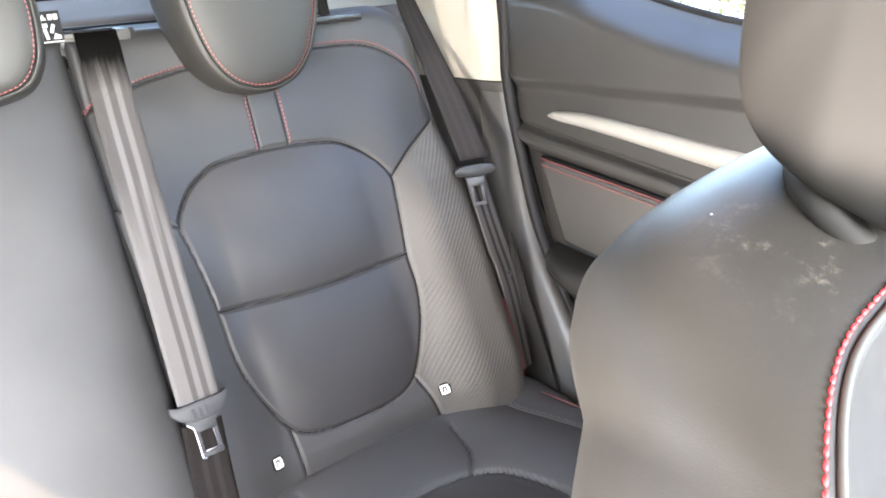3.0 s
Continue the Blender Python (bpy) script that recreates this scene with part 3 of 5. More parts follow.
# Release strap beside the outer headrest, and its handle on the backrest's top
loop = thing("release_strap", "black cloth release strap with its plastic bezel on the backrest top", "strap")
part("strap", strap("strap", curve([(0.478, 1.085, 0.918), (0.484, 1.09, 0.898), (0.489, 1.093, 0.872)], 12), (1, 0, 0), 0.016, BELT_DARK), loop)
part("bezel", boxed("bezel", (0.455, 1.068, 0.866), (0.535, 1.098, 0.876), GLOSS, 0.004), loop, "black plastic bezel")

# ---------------------------------------------------------------- belts


def tongue(parent, at, right, up, nrm, width=0.064, slim=1.0, mat=None):
    """The belt's plastic tongue: a slotted bar and a steel latch plate with its window."""
    at, right, up, nrm = Vector(at), Vector(right), Vector(up), Vector(nrm)

    def pts(shape, lift=0.0):
        return [at + right * x + up * y + nrm * lift for x, y in shape]

    w = width / 2
    mat = mat or TONGUE
    oval = [(w * math.copysign(abs(math.cos(a)) ** 0.6, math.cos(a)), 0.004 + 0.0085 * math.sin(a)) for a in np.linspace(0, 2 * math.pi, 20, endpoint=False)]
    bar = part("tongue", slab("tongue", pts(oval if slim < 0.7 else [(x, y * slim) for x, y in ((-w, 0.018), (-w, 0.006), (-w + 0.008, -0.006), (-0.012, -0.013), (0.012, -0.013), (w - 0.008, -0.006), (w, 0.006), (w, 0.018), (w - 0.008, 0.014), (-w + 0.008, 0.014))], -0.005), nrm, 0.011, mat, 0.003 * slim), parent, "grey plastic belt tongue")
    for k in range(3 if slim > 0.7 else 0):
        part("ridge", slab("ridge", pts([(-0.012 + k * 0.007, -0.008 * slim), (-0.008 + k * 0.007, -0.008 * slim), (-0.008 + k * 0.007, 0.006 * slim), (-0.012 + k * 0.007, 0.006 * slim)], 0.006), nrm, 0.0012, mat, 0.0004), bar)
    if slim < 0.7:
        part("plate_shoulder", slab("plate_shoulder", pts([(-0.015, -0.006), (0.013, -0.006), (0.0095, -0.018), (-0.0105, -0.018)], -0.0012), nrm, 0.0025, STEEL, 0.0005), bar, "bright steel latch plate")
        for x0, x1, y0, y1 in ((-0.0105, -0.0065, -0.042, -0.018), (0.0055, 0.0095, -0.042, -0.018), (-0.0105, 0.0095, -0.046, -0.0415)):
            part("latch_plate", slab("latch_plate", pts([(x0, y0), (x1, y0), (x1, y1), (x0, y1)], -0.0012), nrm, 0.0025, STEEL, 0.0005), bar, "bright steel latch plate")
        return bar
    part("plate_shoulder", slab("plate_shoulder", pts([(-0.020, -0.008), (0.020, -0.008), (0.0125, -0.015), (0.0118, -0.022), (-0.0118, -0.022), (-0.0125, -0.015)], -0.0018), nrm, 0.0036, mat, 0.0008), bar)
    for x0, x1, y0, y1 in ((-0.0118, -0.0076, -0.044, -0.022), (0.0076, 0.0118, -0.044, -0.022), (-0.0118, 0.0118, -0.0495, -0.044)):
        part("latch_plate", slab("latch_plate", pts([(x0, y0), (x1, y0), (x1, y1), (x0, y1)], -0.0018), nrm, 0.0036, mat, 0.0008), bar)
    for line in (((0.0068, -0.023), (0.0068, -0.0432), (-0.0070, -0.0432)), ((-0.0185, -0.0105), (-0.0127, -0.016), (-0.0121, -0.024), (-0.0121, -0.049), (-0.0085, -0.0502))):
        part("steel_edge", tube("steel_edge", pts(line, 0.0016), 0.0007, CHROME, 6), bar, "bright steel edge")
    return bar


def on_back(u, v, h):
    return back_place(np.array(float(u)), np.array(float(v)), np.array(float(h)))


middle_belt = thing("middle_seat_belt", "grey striped seat belt hanging from the backrest top", "seat belt", group="seat belts")
line = curve([on_back(0.187, 0.548, -0.004), on_back(0.183, 0.525, 0.010), on_back(0.179, 0.48, 0.018), on_back(0.172, 0.36, 0.030), on_back(0.166, 0.22, 0.038), on_back(0.161, 0.108, 0.044)], 60)
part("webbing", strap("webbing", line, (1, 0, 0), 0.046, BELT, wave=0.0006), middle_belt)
line = curve([on_back(0.158, 0.085, 0.040), on_back(0.155, 0.03, 0.030), on_back(0.152, -0.03, 0.022), on_back(0.150, -0.075, 0.01)], 30)
part("webbing", strap("webbing", line, (1, 0, 0), 0.044, BELT_DARK), middle_belt)
tongue(middle_belt, on_back(0.159, 0.098, 0.047), (0.985, -0.05, 0.05), UP, OUT, 0.064, 0.75)
slot = part("belt_outlet", boxed("belt_outlet", (0.146, 1.085, 0.868), (0.226, 1.125, 0.884), DARK, 0.004), middle_belt, "dark grey plastic belt outlet on the backrest top")
part("slot", boxed("slot", (0.152, 1.082, 0.884), (0.206, 1.098, 0.8865), BLACK, 0.001), slot)
bezel = [(0.143, 0.550), (0.143, 0.530), (0.146, 0.524), (0.152, 0.521), (0.224, 0.521), (0.230, 0.524), (0.233, 0.530), (0.233, 0.550)]
part("bezel", slab("bezel", [tuple(on_back(u, v, -0.020)) for u, v in bezel], OUT, 0.009, DARK_MATT, 0.002), slot, "dark plastic bezel of the belt outlet")
part("outlet_lip", boxed("outlet_lip", (0.148, 1.078, 0.8765), (0.212, 1.084, 0.8795), TAILGATE, 0.0012), slot, "pale edge of the outlet")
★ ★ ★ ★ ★
*What you should do:* Set the data above down again exactly as given, with no pictures.

*Full output:*
3.0 s
Continue the Blender Python (bpy) script that recreates this scene with part 3 of 5. More parts follow.
# Release strap beside the outer headrest, and its handle on the backrest's top
loop = thing("release_strap", "black cloth release strap with its plastic bezel on the backrest top", "strap")
part("strap", strap("strap", curve([(0.478, 1.085, 0.918), (0.484, 1.09, 0.898), (0.489, 1.093, 0.872)], 12), (1, 0, 0), 0.016, BELT_DARK), loop)
part("bezel", boxed("bezel", (0.455, 1.068, 0.866), (0.535, 1.098, 0.876), GLOSS, 0.004), loop, "black plastic bezel")

# ---------------------------------------------------------------- belts


def tongue(parent, at, right, up, nrm, width=0.064, slim=1.0, mat=None):
    """The belt's plastic tongue: a slotted bar and a steel latch plate with its window."""
    at, right, up, nrm = Vector(at), Vector(right), Vector(up), Vector(nrm)

    def pts(shape, lift=0.0):
        return [at + right * x + up * y + nrm * lift for x, y in shape]

    w = width / 2
    mat = mat or TONGUE
    oval = [(w * math.copysign(abs(math.cos(a)) ** 0.6, math.cos(a)), 0.004 + 0.0085 * math.sin(a)) for a in np.linspace(0, 2 * math.pi, 20, endpoint=False)]
    bar = part("tongue", slab("tongue", pts(oval if slim < 0.7 else [(x, y * slim) for x, y in ((-w, 0.018), (-w, 0.006), (-w + 0.008, -0.006), (-0.012, -0.013), (0.012, -0.013), (w - 0.008, -0.006), (w, 0.006), (w, 0.018), (w - 0.008, 0.014), (-w + 0.008, 0.014))], -0.005), nrm, 0.011, mat, 0.003 * slim), parent, "grey plastic belt tongue")
    for k in range(3 if slim > 0.7 else 0):
        part("ridge", slab("ridge", pts([(-0.012 + k * 0.007, -0.008 * slim), (-0.008 + k * 0.007, -0.008 * slim), (-0.008 + k * 0.007, 0.006 * slim), (-0.012 + k * 0.007, 0.006 * slim)], 0.006), nrm, 0.0012, mat, 0.0004), bar)
    if slim < 0.7:
        part("plate_shoulder", slab("plate_shoulder", pts([(-0.015, -0.006), (0.013, -0.006), (0.0095, -0.018), (-0.0105, -0.018)], -0.0012), nrm, 0.0025, STEEL, 0.0005), bar, "bright steel latch plate")
        for x0, x1, y0, y1 in ((-0.0105, -0.0065, -0.042, -0.018), (0.0055, 0.0095, -0.042, -0.018), (-0.0105, 0.0095, -0.046, -0.0415)):
            part("latch_plate", slab("latch_plate", pts([(x0, y0), (x1, y0), (x1, y1), (x0, y1)], -0.0012), nrm, 0.0025, STEEL, 0.0005), bar, "bright steel latch plate")
        return bar
    part("plate_shoulder", slab("plate_shoulder", pts([(-0.020, -0.008), (0.020, -0.008), (0.0125, -0.015), (0.0118, -0.022), (-0.0118, -0.022), (-0.0125, -0.015)], -0.0018), nrm, 0.0036, mat, 0.0008), bar)
    for x0, x1, y0, y1 in ((-0.0118, -0.0076, -0.044, -0.022), (0.0076, 0.0118, -0.044, -0.022), (-0.0118, 0.0118, -0.0495, -0.044)):
        part("latch_plate", slab("latch_plate", pts([(x0, y0), (x1, y0), (x1, y1), (x0, y1)], -0.0018), nrm, 0.0036, mat, 0.0008), bar)
    for line in (((0.0068, -0.023), (0.0068, -0.0432), (-0.0070, -0.0432)), ((-0.0185, -0.0105), (-0.0127, -0.016), (-0.0121, -0.024), (-0.0121, -0.049), (-0.0085, -0.0502))):
        part("steel_edge", tube("steel_edge", pts(line, 0.0016), 0.0007, CHROME, 6), bar, "bright steel edge")
    return bar


def on_back(u, v, h):
    return back_place(np.array(float(u)), np.array(float(v)), np.array(float(h)))


middle_belt = thing("middle_seat_belt", "grey striped seat belt hanging from the backrest top", "seat belt", group="seat belts")
line = curve([on_back(0.187, 0.548, -0.004), on_back(0.183, 0.525, 0.010), on_back(0.179, 0.48, 0.018), on_back(0.172, 0.36, 0.030), on_back(0.166, 0.22, 0.038), on_back(0.161, 0.108, 0.044)], 60)
part("webbing", strap("webbing", line, (1, 0, 0), 0.046, BELT, wave=0.0006), middle_belt)
line = curve([on_back(0.158, 0.085, 0.040), on_back(0.155, 0.03, 0.030), on_back(0.152, -0.03, 0.022), on_back(0.150, -0.075, 0.01)], 30)
part("webbing", strap("webbing", line, (1, 0, 0), 0.044, BELT_DARK), middle_belt)
tongue(middle_belt, on_back(0.159, 0.098, 0.047), (0.985, -0.05, 0.05), UP, OUT, 0.064, 0.75)
slot = part("belt_outlet", boxed("belt_outlet", (0.146, 1.085, 0.868), (0.226, 1.125, 0.884), DARK, 0.004), middle_belt, "dark grey plastic belt outlet on the backrest top")
part("slot", boxed("slot", (0.152, 1.082, 0.884), (0.206, 1.098, 0.8865), BLACK, 0.001), slot)
bezel = [(0.143, 0.550), (0.143, 0.530), (0.146, 0.524), (0.152, 0.521), (0.224, 0.521), (0.230, 0.524), (0.233, 0.530), (0.233, 0.550)]
part("bezel", slab("bezel", [tuple(on_back(u, v, -0.020)) for u, v in bezel], OUT, 0.009, DARK_MATT, 0.002), slot, "dark plastic bezel of the belt outlet")
part("outlet_lip", boxed("outlet_lip", (0.148, 1.078, 0.8765), (0.212, 1.084, 0.8795), TAILGATE, 0.0012), slot, "pale edge of the outlet")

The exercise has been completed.